▸ **To do**:
Go through the data and copy every line exactly, but not the images.

▸ **Collected data**:
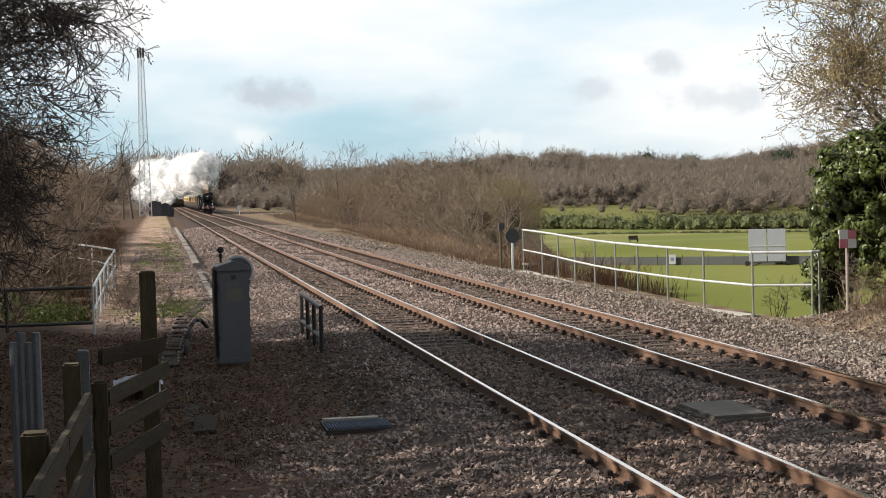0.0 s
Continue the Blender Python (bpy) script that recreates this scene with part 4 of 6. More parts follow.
def build_tender():
    t = thing("tender", "green tender with coal behind the locomotive", "tender")
    MOVERS.append((t, 13.3))
    side = [(-1.30, 1.30), (1.30, 1.30), (1.30, 2.95), (1.36, 3.26), (1.32, 3.28), (1.22, 2.98), (-1.22, 2.98), (-1.32, 3.28), (-1.36, 3.26), (-1.30, 2.95)]
    part("tank", sweep(side, 0.1, 6.3), M_GREEN, t, "polished green tank")
    for s in (-1, 1):
        part("lining", box((s * 1.302, 0.3, 2.55), (s * 1.306, 6.1, 2.58)), M_ORANGE, t)
        part("lining", box((s * 1.302, 0.3, 1.45), (s * 1.306, 6.1, 1.48)), M_ORANGE, t)
        part("frame", box((s * 1.02 - 0.03, 0.1, 0.55), (s * 1.02 + 0.03, 6.3, 1.25)), M_FRAME, t)
        for y in (1.3, 3.25, 5.2):
            part("axle_box", box((s * 1.02 - 0.14, y - 0.18, 0.45), (s * 1.02 + 0.14, y + 0.18, 0.85), 0.02), M_FRAME, t)
            part("spring", box((s * 1.12 - 0.05, y - 0.55, 1.0), (s * 1.12 + 0.05, y + 0.55, 1.14), 0.02), M_FRAME, t)
        part("handrail", tube((s * 1.34, 0.1, 1.5), (s * 1.34, 0.1, 2.8), 0.02, n=6), M_STEEL, t)
        part("step", box((s * 1.02, 0.0, 0.45), (s * 1.34, 0.3, 0.5)), M_FRAME, t)
    part("footplate", box((-1.34, 0.05, 1.22), (1.34, 6.5, 1.30)), M_FRAME, t)
    rng = np.random.default_rng(8)
    bm = bmesh.new()
    bmesh.ops.create_grid(bm, x_segments=14, y_segments=26, size=1.0, matrix=pose(0, 2.2, 2.98) @ Matrix.Diagonal((1.2, 2.0, 1, 1)))
    for v in bm.verts:
        k = (1 - (v.co.x / 1.2) ** 2) * max(0, 1 - ((v.co.y - 2.2) / 2.0) ** 2)
        v.co.z += 0.28 * k + rng.normal(0, 0.05)
    part("coal", bm, M_COAL, t, "heap of black coal")
    for y in (1.3, 3.25, 5.2):
        w = part("wheelset", spoked_wheel(0.626, 12, 0.13, boss=0.13), [M_TYRE, M_ENGBLACK], t)
        WHEELS.append((w, (0, y, 0.626), 0.626, 30.0))
    part("tank_front", box((-1.2, 0.02, 1.3), (1.2, 0.1, 2.6)), M_ENGBLACK, t)


def body_profile(z_lo, z_hi, n=8):
    """Left-hand edge of a coach body between two heights: slight tumblehome."""
    out = []
    for i in range(n + 1):
        z = z_lo + (z_hi - z_lo) * i / n
        out.append((1.40 - 0.07 * max(0, (1.75 - z) / 0.65) ** 2 - 0.05 * max(0, (z - 2.5) / 0.7) ** 2, z))
    return out


def band(z_lo, z_hi, y0, y1):
    p = body_profile(z_lo, z_hi)
    return sweep([(-x, z) for x, z in p] + [(x, z) for x, z in reversed(p)], y0, y1)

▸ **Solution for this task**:
0.0 s
Continue the Blender Python (bpy) script that recreates this scene with part 4 of 6. More parts follow.
def build_tender():
    t = thing("tender", "green tender with coal behind the locomotive", "tender")
    MOVERS.append((t, 13.3))
    side = [(-1.30, 1.30), (1.30, 1.30), (1.30, 2.95), (1.36, 3.26), (1.32, 3.28), (1.22, 2.98), (-1.22, 2.98), (-1.32, 3.28), (-1.36, 3.26), (-1.30, 2.95)]
    part("tank", sweep(side, 0.1, 6.3), M_GREEN, t, "polished green tank")
    for s in (-1, 1):
        part("lining", box((s * 1.302, 0.3, 2.55), (s * 1.306, 6.1, 2.58)), M_ORANGE, t)
        part("lining", box((s * 1.302, 0.3, 1.45), (s * 1.306, 6.1, 1.48)), M_ORANGE, t)
        part("frame", box((s * 1.02 - 0.03, 0.1, 0.55), (s * 1.02 + 0.03, 6.3, 1.25)), M_FRAME, t)
        for y in (1.3, 3.25, 5.2):
            part("axle_box", box((s * 1.02 - 0.14, y - 0.18, 0.45), (s * 1.02 + 0.14, y + 0.18, 0.85), 0.02), M_FRAME, t)
            part("spring", box((s * 1.12 - 0.05, y - 0.55, 1.0), (s * 1.12 + 0.05, y + 0.55, 1.14), 0.02), M_FRAME, t)
        part("handrail", tube((s * 1.34, 0.1, 1.5), (s * 1.34, 0.1, 2.8), 0.02, n=6), M_STEEL, t)
        part("step", box((s * 1.02, 0.0, 0.45), (s * 1.34, 0.3, 0.5)), M_FRAME, t)
    part("footplate", box((-1.34, 0.05, 1.22), (1.34, 6.5, 1.30)), M_FRAME, t)
    rng = np.random.default_rng(8)
    bm = bmesh.new()
    bmesh.ops.create_grid(bm, x_segments=14, y_segments=26, size=1.0, matrix=pose(0, 2.2, 2.98) @ Matrix.Diagonal((1.2, 2.0, 1, 1)))
    for v in bm.verts:
        k = (1 - (v.co.x / 1.2) ** 2) * max(0, 1 - ((v.co.y - 2.2) / 2.0) ** 2)
        v.co.z += 0.28 * k + rng.normal(0, 0.05)
    part("coal", bm, M_COAL, t, "heap of black coal")
    for y in (1.3, 3.25, 5.2):
        w = part("wheelset", spoked_wheel(0.626, 12, 0.13, boss=0.13), [M_TYRE, M_ENGBLACK], t)
        WHEELS.append((w, (0, y, 0.626), 0.626, 30.0))
    part("tank_front", box((-1.2, 0.02, 1.3), (1.2, 0.1, 2.6)), M_ENGBLACK, t)


def body_profile(z_lo, z_hi, n=8):
    """Left-hand edge of a coach body between two heights: slight tumblehome."""
    out = []
    for i in range(n + 1):
        z = z_lo + (z_hi - z_lo) * i / n
        out.append((1.40 - 0.07 * max(0, (1.75 - z) / 0.65) ** 2 - 0.05 * max(0, (z - 2.5) / 0.7) ** 2, z))
    return out


def band(z_lo, z_hi, y0, y1):
    p = body_profile(z_lo, z_hi)
    return sweep([(-x, z) for x, z in p] + [(x, z) for x, z in reversed(p)], y0, y1)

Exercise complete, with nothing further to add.